The Reason Why Fuel Price Is Likely To Hit N750 Per Liter Soon
There are strong indications that pump price of petrol (Fuel ) is expected to record another round of increases, the third within 10 weeks as oil marketers hint that the landing cost of petrol has risen month-on-month, MoM, by 37.4 per cent to N632.17 per litre in July 2023, from N460 per litre in June 2023.
The landing cost excludes other additional costs which includes deport related charges, transportation logistics and marketers’ margin, which would combine to bring delivery at filling stations at nearly N700/litre.

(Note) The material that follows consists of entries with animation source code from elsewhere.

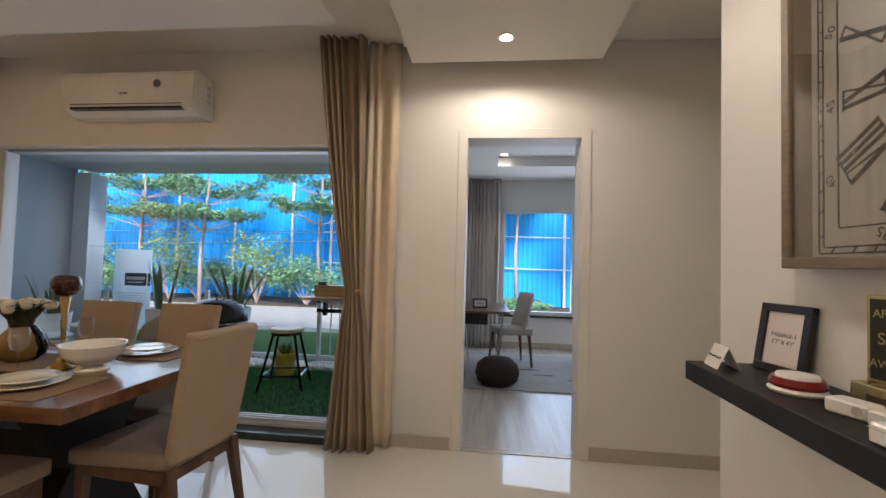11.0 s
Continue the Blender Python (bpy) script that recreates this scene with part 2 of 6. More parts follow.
def veined_stone_mat():
    """Polished grey-brown porcelain: cloudy wavy layers with thin pale and dark veins."""
    m = bpy.data.materials.new("grey_veined_porcelain")
    m.use_nodes = True
    nt = m.node_tree
    b = nt.nodes["Principled BSDF"]
    b.inputs["Roughness"].default_value = 0.035
    co = nt.nodes.new("ShaderNodeTexCoord")

    def field(stretch, scale, detail, distort, turn):
        mp, n = nt.nodes.new("ShaderNodeMapping"), nt.nodes.new("ShaderNodeTexNoise")
        mp.inputs["Scale"].default_value, mp.inputs["Rotation"].default_value = stretch, (0, radians(turn), 0)
        n.inputs["Scale"].default_value, n.inputs["Detail"].default_value, n.inputs["Distortion"].default_value = scale, detail, distort
        nt.links.new(co.outputs["Object"], mp.inputs["Vector"])
        nt.links.new(mp.outputs[0], n.inputs["Vector"])
        return n.outputs["Fac"]

    def ramp(fac, stops):
        r = nt.nodes.new("ShaderNodeValToRGB")
        for _ in range(len(stops) - 2):
            r.color_ramp.elements.new(0.5)
        for e, (p, c) in zip(r.color_ramp.elements, stops):
            e.position, e.color = p, (*c, 1)
        nt.links.new(fac, r.inputs["Fac"])
        return r.outputs[0]

    def blend(mode, fac, a, c):
        mx = nt.nodes.new("ShaderNodeMixRGB")
        mx.blend_type = mode
        if isinstance(fac, float):
            mx.inputs[0].default_value = fac
        else:
            nt.links.new(fac, mx.inputs[0])
        nt.links.new(a, mx.inputs[1])
        if isinstance(c, tuple):
            mx.inputs[2].default_value = (*c, 1)
        else:
            nt.links.new(c, mx.inputs[2])
        return mx.outputs[0]

    K = (0, 0, 0)
    base = ramp(field((0.30, 1, 3.0), 3.0, 12, 0.35, 4), [(0.30, (0.17, 0.138, 0.106)), (0.43, (0.27, 0.226, 0.18)), (0.55, (0.36, 0.312, 0.258)), (0.70, (0.50, 0.445, 0.38))])
    base = blend("OVERLAY", 0.30, base, field((0.9, 1, 5.0), 9.0, 10, 0.5, 4))
    pale = ramp(field((0.22, 1, 2.6), 2.4, 9, 0.35, 4), [(0.480, K), (0.497, (0.6, 0.6, 0.6)), (0.512, K), (0.60, K), (0.609, (0.45, 0.45, 0.45)), (0.625, K)])
    base = blend("MIX", pale, base, (0.62, 0.575, 0.515))
    dark = ramp(field((0.25, 1, 3.0), 3.1, 10, 0.4, 5), [(0.405, K), (0.425, (0.6, 0.6, 0.6)), (0.431, K), (0.545, K), (0.556, (0.45, 0.45, 0.45)), (0.560, K)])
    base = blend("MIX", dark, base, (0.10, 0.082, 0.066))
    base = blend("OVERLAY", 0.3, base, field((1, 1, 1.5), 70.0, 5, 0.0, 0))
    nt.links.new(base, b.inputs["Base Color"])
    return m


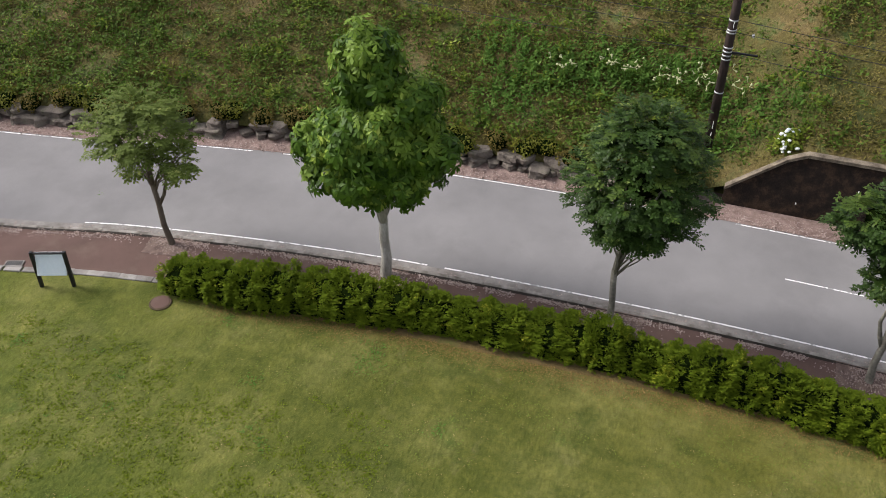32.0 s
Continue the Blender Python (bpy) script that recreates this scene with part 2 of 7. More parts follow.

Sources around oil marketers told Vanguard that the landing cost for fuel in August is expected to rise further as the factors that propelled the rise in July figures have worsened as at last week.
Giving further insight, they said foreign exchange has been a major concern where scarcity has persisted while exchange rate has also continued to deteriorate.

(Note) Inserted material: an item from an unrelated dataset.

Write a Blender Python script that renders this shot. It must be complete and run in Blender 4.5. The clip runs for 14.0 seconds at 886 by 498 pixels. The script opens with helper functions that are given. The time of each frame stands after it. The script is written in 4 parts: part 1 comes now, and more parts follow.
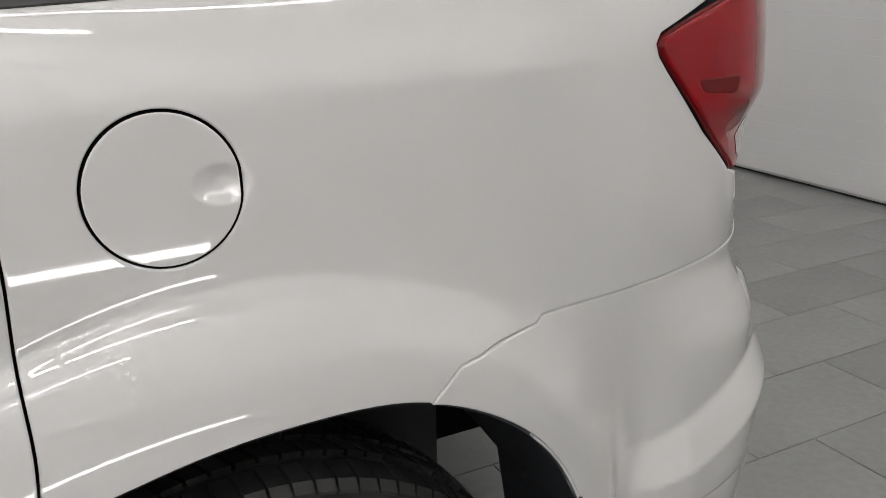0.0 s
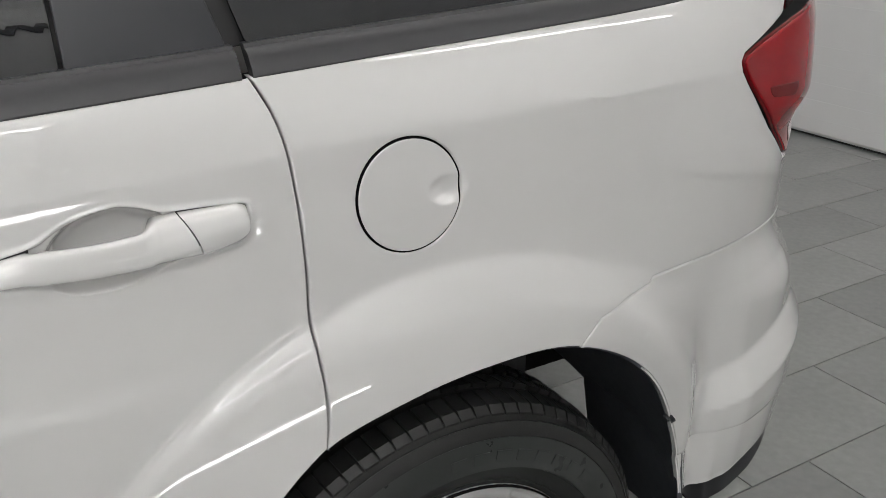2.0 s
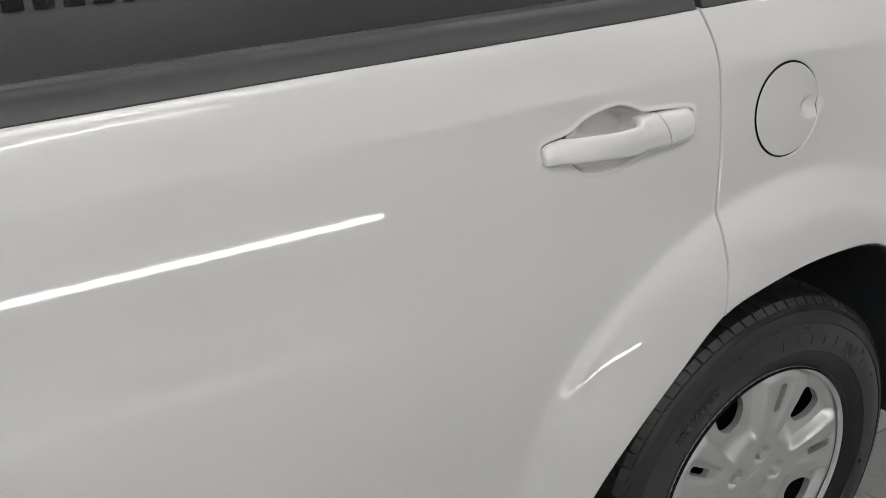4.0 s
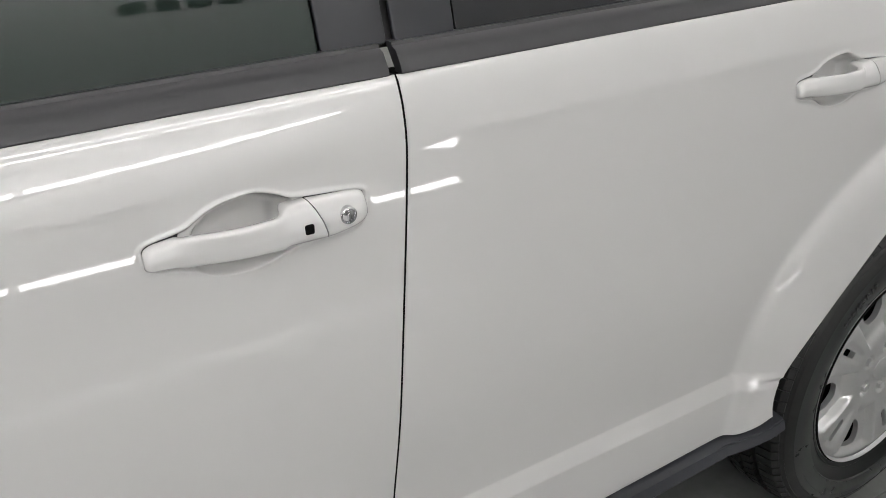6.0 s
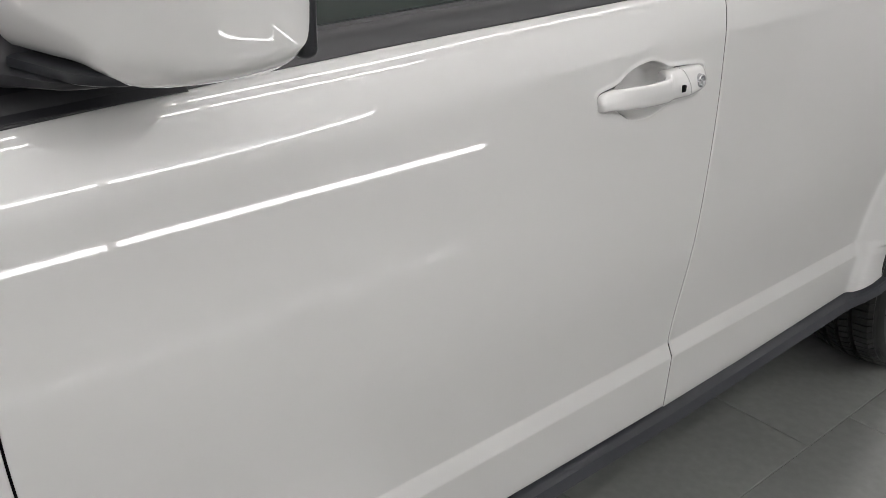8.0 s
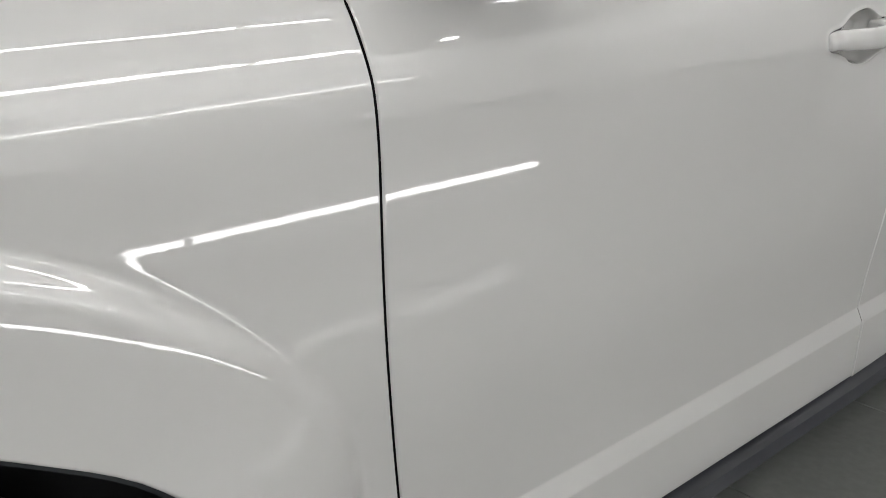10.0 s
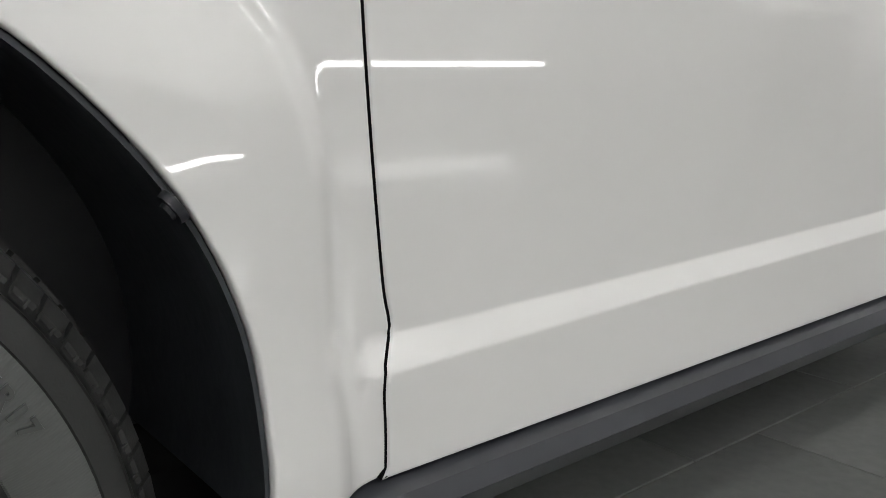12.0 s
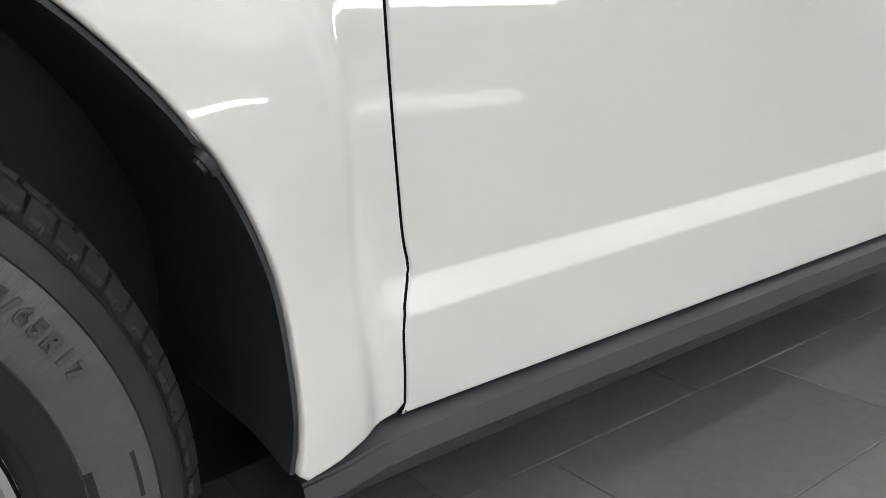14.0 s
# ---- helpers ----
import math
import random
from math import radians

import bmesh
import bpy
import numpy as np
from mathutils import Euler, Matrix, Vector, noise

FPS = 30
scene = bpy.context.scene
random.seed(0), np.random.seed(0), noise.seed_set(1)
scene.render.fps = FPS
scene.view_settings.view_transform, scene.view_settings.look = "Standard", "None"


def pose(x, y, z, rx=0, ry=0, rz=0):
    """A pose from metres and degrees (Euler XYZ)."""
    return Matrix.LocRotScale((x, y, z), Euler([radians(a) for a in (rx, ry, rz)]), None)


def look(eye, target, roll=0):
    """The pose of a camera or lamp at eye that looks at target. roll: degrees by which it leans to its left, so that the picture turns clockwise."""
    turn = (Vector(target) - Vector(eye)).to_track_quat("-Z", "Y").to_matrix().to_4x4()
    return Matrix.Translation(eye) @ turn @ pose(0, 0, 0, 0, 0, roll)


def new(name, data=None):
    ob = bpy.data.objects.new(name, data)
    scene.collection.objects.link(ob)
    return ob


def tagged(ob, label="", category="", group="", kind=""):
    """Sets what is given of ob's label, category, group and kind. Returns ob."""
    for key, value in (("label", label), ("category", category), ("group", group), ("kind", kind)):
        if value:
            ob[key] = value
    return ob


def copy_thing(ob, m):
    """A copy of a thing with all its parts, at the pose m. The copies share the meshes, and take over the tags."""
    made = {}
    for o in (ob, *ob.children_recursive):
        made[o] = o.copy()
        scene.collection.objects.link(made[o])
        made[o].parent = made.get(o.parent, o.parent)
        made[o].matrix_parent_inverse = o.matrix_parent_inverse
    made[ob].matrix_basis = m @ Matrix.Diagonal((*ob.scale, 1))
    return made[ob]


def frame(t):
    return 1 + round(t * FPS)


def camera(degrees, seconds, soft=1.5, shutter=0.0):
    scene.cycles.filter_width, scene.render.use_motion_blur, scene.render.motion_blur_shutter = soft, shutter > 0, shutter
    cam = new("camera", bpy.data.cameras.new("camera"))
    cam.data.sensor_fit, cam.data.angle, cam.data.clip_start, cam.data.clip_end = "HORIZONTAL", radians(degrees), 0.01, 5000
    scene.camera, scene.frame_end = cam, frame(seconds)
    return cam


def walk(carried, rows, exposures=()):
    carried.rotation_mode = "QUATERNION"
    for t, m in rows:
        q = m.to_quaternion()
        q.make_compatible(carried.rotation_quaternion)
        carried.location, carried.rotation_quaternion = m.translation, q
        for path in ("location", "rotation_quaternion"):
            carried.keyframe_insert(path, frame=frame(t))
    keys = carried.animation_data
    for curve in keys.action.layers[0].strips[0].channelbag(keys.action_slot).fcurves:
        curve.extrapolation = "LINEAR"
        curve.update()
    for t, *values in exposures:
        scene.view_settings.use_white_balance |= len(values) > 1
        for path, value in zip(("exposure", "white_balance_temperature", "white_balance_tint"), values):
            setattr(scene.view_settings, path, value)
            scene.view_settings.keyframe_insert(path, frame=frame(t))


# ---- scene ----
cam = camera(54.41, 14.0, soft=0.85)
PATH = [
    (0, (-0.1741, -0.7302, 1.2242), (0.7047, 0.9500, 0.5881), -0.79),
    (0.5, (-0.1661, -0.7255, 1.2278), (0.7061, 0.9172, 0.4922), -0.54),
    (1, (-0.2147, -0.7289, 1.2855), (0.6841, 0.8863, 0.5217), -0.57),
    (1.5, (-0.3181, -0.7647, 1.3507), (0.5885, 0.8387, 0.5715), -0.35),
    (2, (-0.4905, -0.8217, 1.3746), (0.4252, 0.7741, 0.5904), -0.41),
    (2.2, (-0.5437, -0.8472, 1.3835), (0.3685, 0.7477, 0.5934), -0.34),
    (2.5, (-0.6138, -0.8491, 1.3828), (0.2913, 0.7412, 0.5756), -0.18),
    (3, (-0.7617, -0.7933, 1.3227), (0.1757, 0.7946, 0.5483), -0.42),
    (3.5, (-0.9176, -0.7437, 1.3236), (0.0352, 0.8442, 0.5679), -0.65),
    (4, (-1.1101, -0.7780, 1.3256), (-0.1586, 0.8131, 0.5753), -0.80),
    (4.2, (-1.1988, -0.8043, 1.3364), (-0.2473, 0.7845, 0.5813), -0.83),
    (6.3, (-1.8064, -0.7889, 1.3681), (-0.7734, 0.7058, 0.5323), 1.16),
    (6.5, (-1.9001, -0.8041, 1.3698), (-0.8449, 0.6764, 0.5365), 1.28),
    (7, (-2.1297, -0.8414, 1.3774), (-1.0170, 0.5991, 0.5484), 1.73),
    (7.5, (-2.2874, -0.8343, 1.3498), (-1.1295, 0.5705, 0.5217), 1.93),
    (8, (-2.4539, -0.7540, 1.3072), (-1.2685, 0.6302, 0.4834), 1.57),
    (8.5, (-2.6455, -0.6854, 1.3073), (-1.4498, 0.6898, 0.4833), 1.54),
    (8.7, (-2.7007, -0.6678, 1.3203), (-1.5046, 0.7056, 0.4938), 1.43),
    (10.8, (-2.7952, -0.5884, 0.9277), (-1.5388, 0.8900, 0.4425), 0.17),
    (11, (-2.7841, -0.5949, 0.8977), (-1.5292, 0.8890, 0.4250), 0.36),
    (11.5, (-2.7459, -0.5738, 0.7936), (-1.5042, 0.9265, 0.3379), 0.38),
    (12, (-2.7198, -0.5595, 0.7033), (-1.4830, 0.9592, 0.2986), 0.24),
    (12.5, (-2.7107, -0.5551, 0.6397), (-1.4695, 0.9707, 0.2772), -0.07),
    (13, (-2.7170, -0.5571, 0.6255), (-1.4747, 0.9543, 0.2104), -0.38),
    (13.5, (-2.7180, -0.5682, 0.6669), (-1.4976, 0.9341, 0.1633), -0.30),
    (14, (-2.7409, -0.5714, 0.7257), (-1.5421, 0.9249, 0.1568), 0.07),
]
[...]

As at last weekend Naira had depreciated by about 6.5 percent in the official market and 25 percent in the parallel market since the last fuel pump price raise.
The marketers also noted that cost of fuel import is rising in response to the recent rises in price of crude oil in the international market.
A transactional analysis of a major operator, sighted last weekend showed that marketers were paying N604.14 per litre as total direct cost.
A breakdown shows product cost per liter at N578.46, freight (Lome-Lagos) at N10.37, port charges at N7.37, NMDPRA levy of N4.47, storage cost at N2.58, Marine insurance cost at N0.47, fendering cost at N0.36 and” others” at N0.05 as well as a finance cost amounting to N28.04.
Specifically, the transactional analysis put the landing cost of 28,000 metric tons of imported petrol at over $25 million, including total product cost, total direct cost, total finance cost, capable of generating more than N22 billion as sales revenue, indicating a loss of over N1.6 billion.
As a result of this development, the marketers said it would be unprofitable to import at current pump price, while the government has not guaranteed a free float of pump prices.
Consequently, the Nigerian National Petroleum Company Limited, NNPCL, has remained the only importer aside the minor private importation recorded last month.
The situation appears worsening as Nigeria’s crude oil output is now declining threatening the capacity to import refined products.
In its August 2023 Monthly Oil Market Report, MOMR, obtained, the Organisation of Petroleum Exporting Countries, OPEC, noted the dwindling output of many nations, adding that Nigeria’s oil production dropped on a year-on-year, YoY, basis by 6.5 per cent to 1.26 million barrels per day, bpd in July 2023, from 1.2 million bpd recorded in the corresponding period of 2022.
It also noted that on a month-on-month, MoM basis, the nation’s output dropped by 3.0 per cent to 1.26 million bpd in July 2023, from 1.3 million bpd in June 2023.